Although It has a lengthy sub title that sounds like a song from the "Lion King", the new Lara Croft movie, "Tomb Raider and the Cradle of Life", plays out smoother than the first, serving up a straightforward action quest scenario that isn't bogged down with the family baggage plotline of the first movie. Instead "Tomb Raider 2" goes back to its videogame roots with a weak back-story that provides just enough barely plausible motivation for this voluptuous adventuress to travel to exotic locales across the globe and kill nameless henchmen during her search for a long lost treasure that could destroy the world.
Angelina Jolie continues to have fun as the action figure, Lara Croft, and "Tomb Raider 2" provides ample opportunity to appreciate Jolie in all her roundness. And there are actually some smart moments like when Lara shows how all those rifle moves you see soldiers do when they present arms can really pay off when you want to beat down a dangerous Asian crime lord surrounded by centuries of breakable statures and convenient period weapons.
Chris Ranier returns as Lara Crofts housemaid and his screen time reminds you how cool the original "Red Dwarf" TV series used to be and how far Rimmer has strayed since then. Noah Taylor is back as Bryce the pimply computer chap worked into the story so game players can have someone to connect to. As a payoff Bryce fulfils a fantasy for videogame addicts everywhere when he volunteers to fly a real helicopter based on his experience of logging in more than 150 hours playing a copter game. See All those hours of tapping the X button can be good for something, no really!

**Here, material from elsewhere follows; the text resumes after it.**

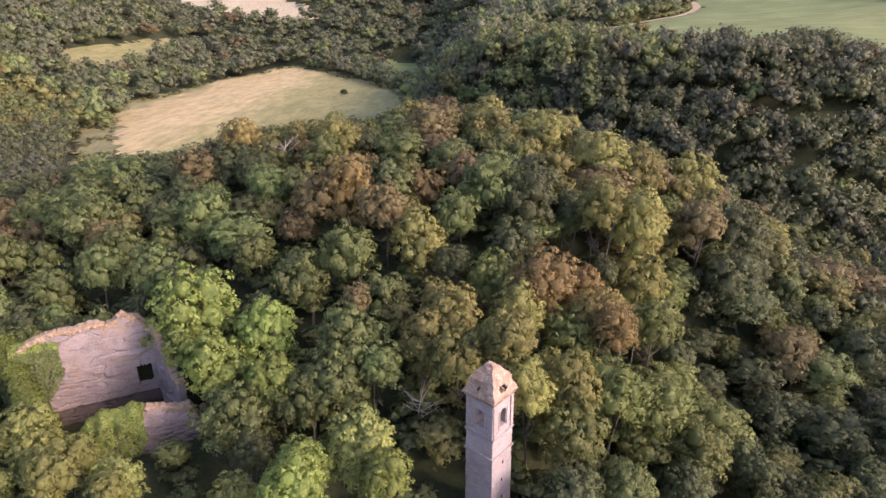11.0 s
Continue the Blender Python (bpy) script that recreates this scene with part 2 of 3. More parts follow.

Under Jan De Bont's direction, "Tomb Raider 2" at times is as jerky as his illustrious career. The Cradle of Life stutters and fragments and makes you wonder how the same person who was the visionary cinematographer for riveting action movies like "Die Hard" or intense thrillers like Basic Instinct can become the director of floundering efforts such as Speed 2 or this sequel.
Where "Tomb Raider 2" really shines is in its sound design. Under the direction of Randy Thom, "The Tomb Raider" sequel makes excellent use of the 360 degree immersive sound experience with plenty of scenes that put you in the center of the action as you hear audio effects synced with the screen and spreading it throughout the theatre.
With "Tomb Raider The Cradle of Life", you get what you'd expect from a sequel of a movie based on a line of videogames targeted at adolescent males. And having been a 14 year old boy myself I can appreciate the fun stunts and plotless action but at times you can't help but wonder what games would be like if most weren't about buxom babes killing things in dungeons or outer space. Looking for the reset button, for Movie Magazine this is Purple.